Proposition 1 (Large deviation inequality) For any ${t>0}$, one has

$\displaystyle {\Bbb P}( |\hbox{dist}(X,V) - \sqrt{n-d}| \geq t ) \leq C \exp(- c t^2 )$

for some absolute constants ${C, c > 0}$.

In fact the constants ${C, c}$ are very civilised; for large ${t}$ one can basically take ${C=4}$ and ${c=1/16}$, for instance. This type of concentration, particularly for subspaces ${V}$ of moderately large codimension ${n-d}$, is fundamental to much of my work on random matrices with Van Vu, starting with our first paper (in which this proposition first appears). (For subspaces of small codimension (such as hyperplanes) one has to use other tools to get good results, such as inverse Littlewood-Offord theory or the Berry-Esséen central limit theorem, but that is another story.)

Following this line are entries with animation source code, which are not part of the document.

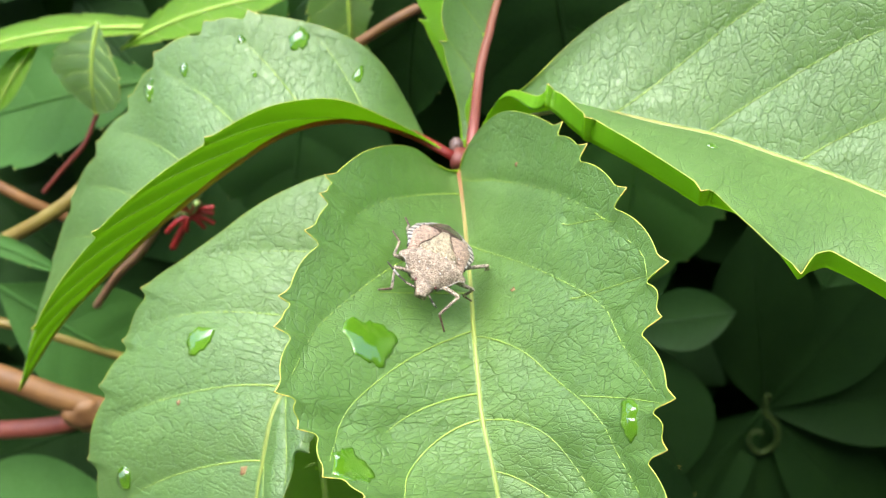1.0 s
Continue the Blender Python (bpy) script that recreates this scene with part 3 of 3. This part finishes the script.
def plate(name, material, parent, y0, y1, inner, outer, lift=0.0, thick=0.3, ny=18, nx=12, label="", rough=0.0):
    """A curved plate of the back between two side lines."""
    bm = bmesh.new()
    tops, lows = [], []
    for i in range(ny + 1):
        y = y0 + (y1 - y0) * i / ny
        xa, xb = inner(y), outer(y)
        ta, la = [], []
        for j in range(nx + 1):
            u = j / nx
            x = xa + (xb - xa) * u
            dome = min(1.0, 8 * u * (1 - u)) * min(1.0, 8 * (i / ny) * (1 - i / ny))
            z = back(x, y) + lift * dome + rough * (noise.noise((x * 1.6, y * 1.6, 3.1)) + 0.6 * noise.noise((x * 4.1, y * 4.1, 1.7)))
            ta.append(bm.verts.new(at(bug((x, y, z)))))
            la.append(bm.verts.new(at(bug((x, y, z - thick)))))
        tops.append(ta)
        lows.append(la)
    for i in range(ny):
        for j in range(nx):
            bm.faces.new((tops[i][j], tops[i][j + 1], tops[i + 1][j + 1], tops[i + 1][j]))
            bm.faces.new((lows[i][j], lows[i + 1][j], lows[i + 1][j + 1], lows[i][j + 1]))
    for i in range(ny):
        bm.faces.new((tops[i][0], tops[i + 1][0], lows[i + 1][0], lows[i][0]))
        bm.faces.new((tops[i][nx], lows[i][nx], lows[i + 1][nx], tops[i + 1][nx]))
    for j in range(nx):
        bm.faces.new((tops[0][j], lows[0][j], lows[0][j + 1], tops[0][j + 1]))
        bm.faces.new((tops[ny][j], tops[ny][j + 1], lows[ny][j + 1], lows[ny][j]))
    bmesh.ops.remove_doubles(bm, verts=bm.verts[:], dist=1e-7)
    bmesh.ops.recalc_face_normals(bm, faces=bm.faces[:])
    return part(name, bm, material, parent, label)


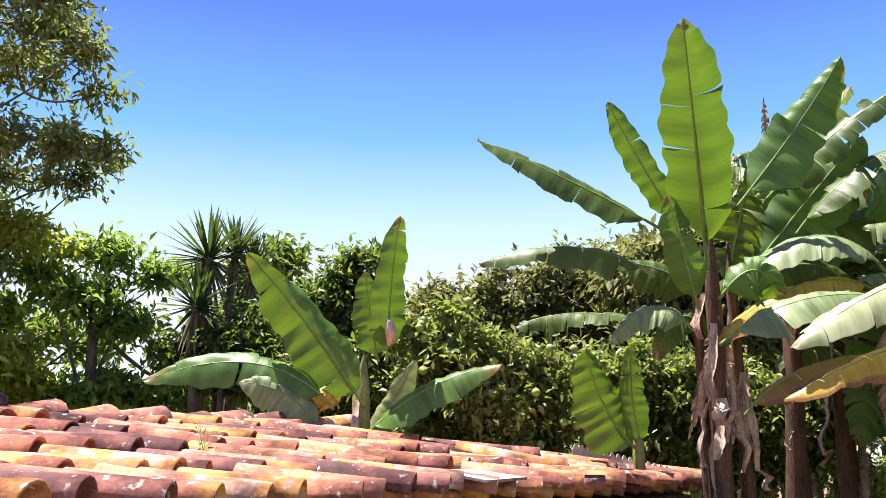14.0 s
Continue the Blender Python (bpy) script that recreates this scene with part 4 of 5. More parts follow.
# ---- trees and shrubs beside the near bananas ----
# Dark and russet leaf tones carry this tree's shaded side in their colour.
tree("tree", (8.97, -1.34, 0), (8.45, -1.39, 6.97),
    [(7.08, -1.49, 9.80, 0.55), (7.28, -2.12, 9.69, 0.72), (7.48, -1.67, 9.07, 0.49), (7.66, -2.15, 8.95, 0.61), (7.70, -1.33, 8.44, 0.44), 
    (7.92, -1.81, 8.23, 0.61), (8.09, -2.29, 8.11, 0.61), (7.99, -0.92, 7.67, 0.38), (8.18, -1.40, 7.51, 0.61), (8.43, -2.04, 7.30, 0.61), 
    (8.21, -0.58, 7.06, 0.38), (8.42, -1.00, 6.83, 0.49), (8.60, -1.64, 6.77, 0.61), (8.81, -2.23, 6.62, 0.61), (7.71, -2.58, 9.02, 0.72), 
    (8.49, -2.59, 7.43, 0.77), (8.59, -0.66, 6.32, 0.44), (7.44, -3.16, 9.85, 0.83), (8.22, -3.04, 8.20, 0.83), (9.04, -2.93, 6.46, 0.83)
    ],
    56000, 0.079, tree_dark, "dense small-leaved tree with reddish brown patches", seed=41, extra=[([(8.45, -0.76, 5.81, 0.48), (8.53, -1.50, 6.01, 0.70), (8.79, -2.01, 5.71, 0.64), (8.79, -1.06, 5.26, 0.74), (9.03, -1.72, 5.06, 0.74), 
    (8.88, -0.62, 4.90, 0.64), (7.74, -1.65, 7.69, 0.42), (7.22, -1.38, 8.62, 0.37), (7.52, -1.99, 8.27, 0.42), (9.01, -2.62, 5.55, 0.74), 
    (8.51, -2.60, 6.55, 0.64), (7.66, -2.40, 8.20, 0.53)], 34000, russet, "reddish brown foliage, darkened for its shaded side")])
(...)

Proposition 1 is an easy consequence of the second moment computation and Talagrand’s inequality, which among other things provides a sharp concentration result for convex Lipschitz functions on the cube ${\{-1,+1\}^n}$; since ${\hbox{dist}(x,V)}$ is indeed a convex Lipschitz function, this inequality can be applied immediately. The proof of Talagrand’s inequality is short and can be found in several textbooks (e.g. Alon and Spencer), but I thought I would reproduce the argument here (specialised to the convex case), mostly to force myself to learn the proof properly. Note the concentration of ${O(1)}$ obtained by Talagrand’s inequality is much stronger than what one would get from more elementary tools such as Azuma’s inequality or McDiarmid’s inequality, which would only give concentration of about ${O(\sqrt{n})}$ or so (which is in fact trivial, since the cube ${\{-1,+1\}^n}$ has diameter ${2\sqrt{n}}$); the point is that Talagrand’s inequality is very effective at exploiting the convexity of the problem, as well as the Lipschitz nature of the function in all directions, whereas Azuma’s inequality can only easily take advantage of the Lipschitz nature of the function in coordinate directions. On the other hand, Azuma’s inequality works just as well if the ${\ell^2}$ metric is replaced with the larger ${\ell^1}$ metric, and one can conclude that the ${\ell^1}$ distance between ${X}$ and ${V}$ concentrates around its median to a width ${O(\sqrt{n})}$, which is a more non-trivial fact than the ${\ell^2}$ concentration bound given by that inequality. (The computation of the median of the ${\ell^1}$ distance is more complicated than for the ${\ell^2}$ distance, though, and depends on the orientation of ${V}$.)

Remark 1 If one makes the coordinates of ${X}$ iid Gaussian variables ${x_i \equiv N(0,1)}$ rather than random signs, then Proposition 1 is much easier to prove; the probability distribution of a Gaussian vector is rotation-invariant, so one can rotate ${V}$ to be, say, ${{\bf R}^d}$, at which point ${\hbox{dist}(X,V)^2}$ is clearly the sum of ${n-d}$ independent squares of Gaussians (i.e. a chi-square distribution), and the claim follows from direct computation (or one can use the Chernoff inequality). The gaussian counterpart of Talagrand’s inequality is more classical, being essentially due to Lévy, and will also be discussed later in this post.